Stated goal - Reproduce the listing below exactly, minus its pictures.
= = =
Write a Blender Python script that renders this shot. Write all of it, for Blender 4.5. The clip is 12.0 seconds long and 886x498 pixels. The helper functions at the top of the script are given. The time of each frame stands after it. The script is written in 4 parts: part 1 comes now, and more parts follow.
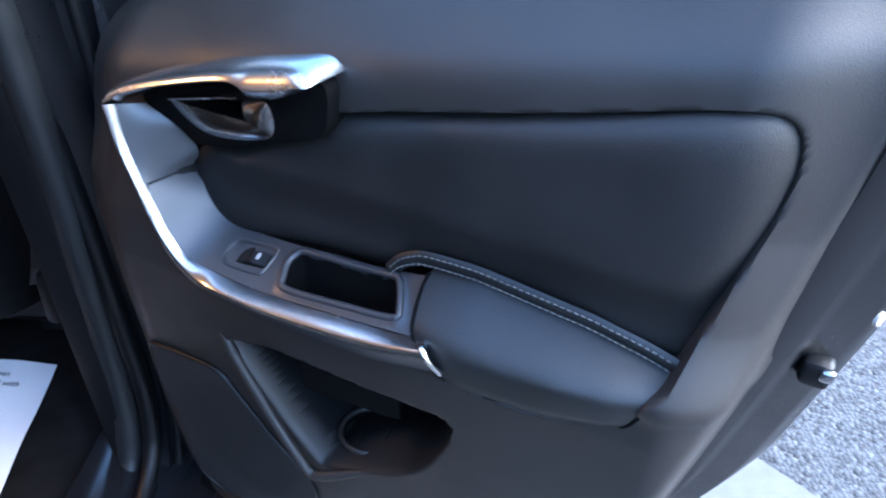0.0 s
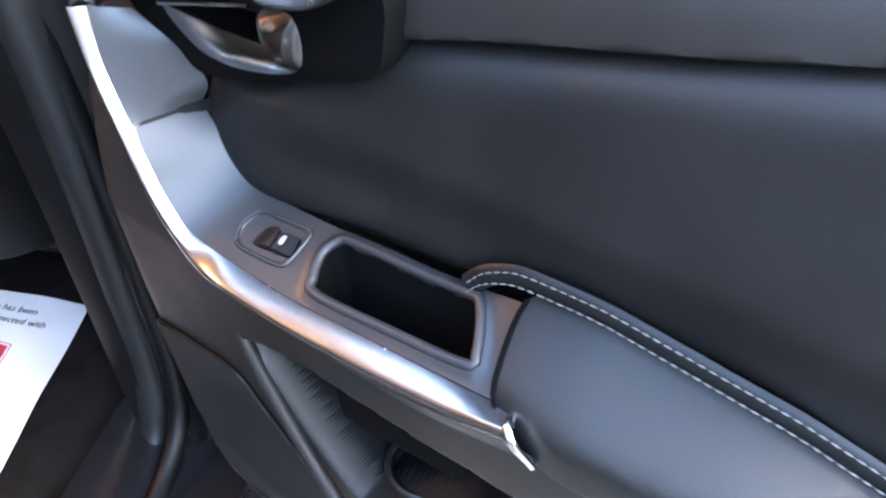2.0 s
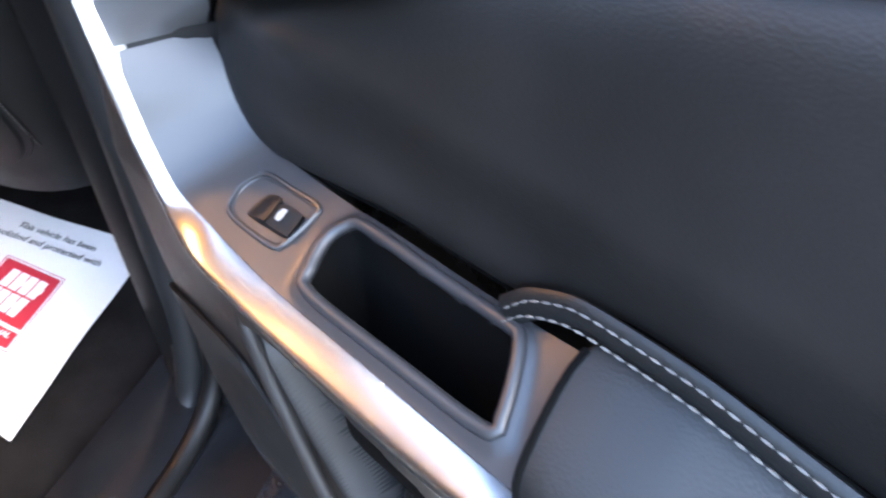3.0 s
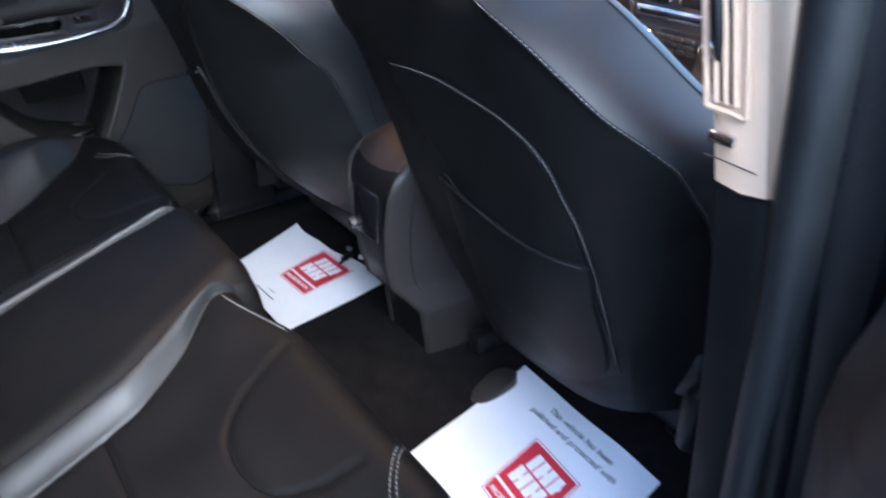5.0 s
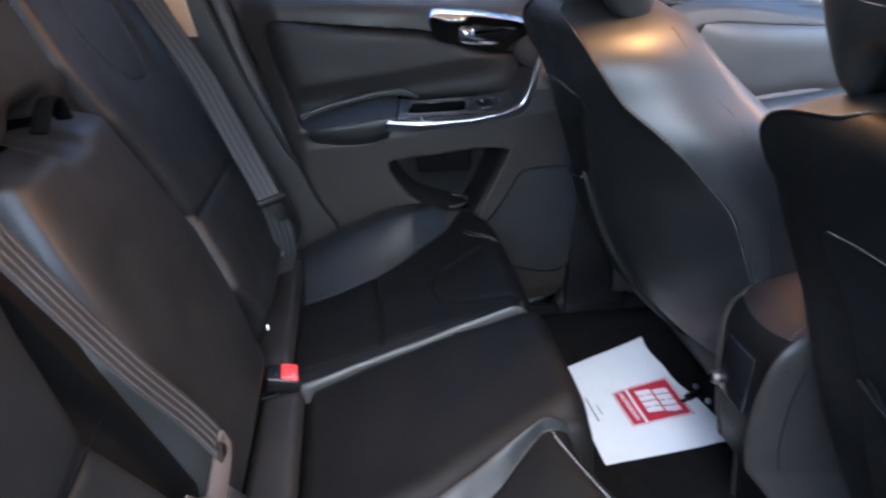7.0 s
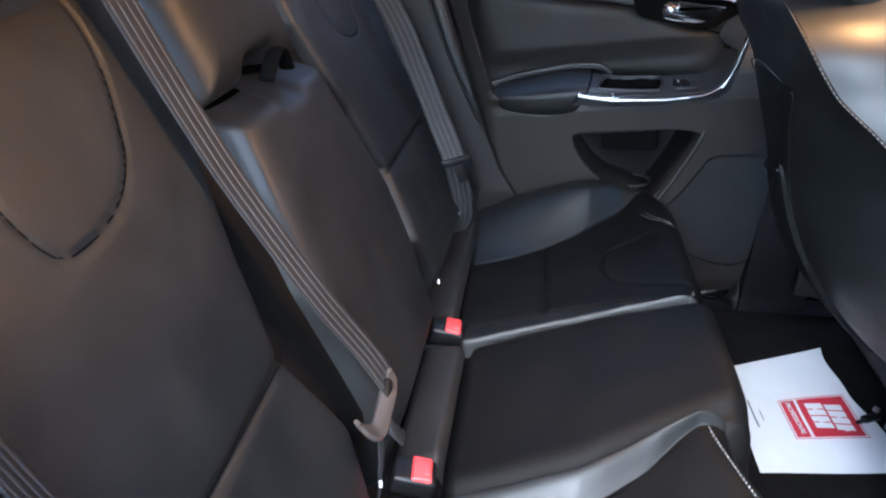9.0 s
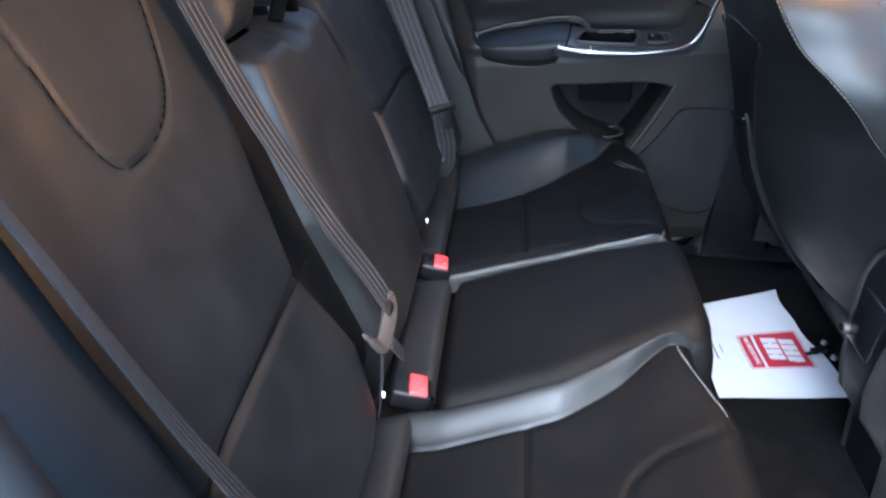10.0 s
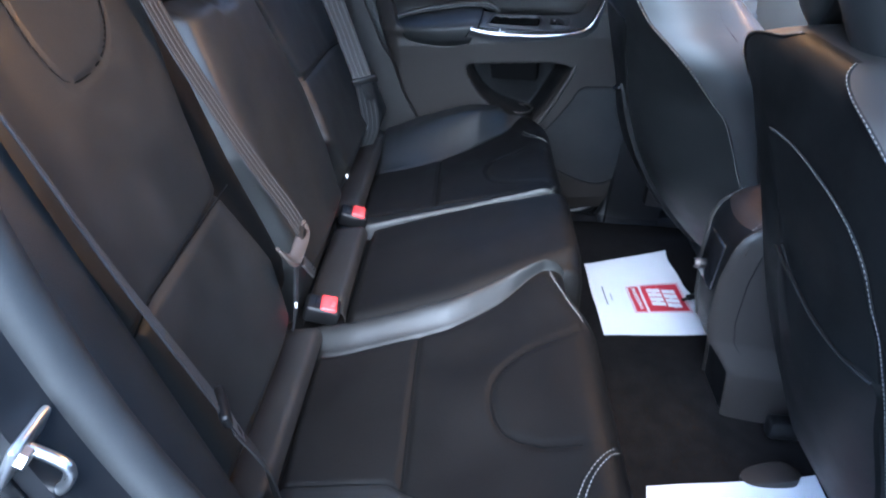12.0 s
= = =
Written response -
Write a Blender Python script that renders this shot. Write all of it, for Blender 4.5. The clip is 12.0 seconds long and 886x498 pixels. The helper functions at the top of the script are given. The time of each frame stands after it. The script is written in 4 parts: part 1 comes now, and more parts follow.
0.0 s
2.0 s
3.0 s
5.0 s
7.0 s
9.0 s
10.0 s
12.0 s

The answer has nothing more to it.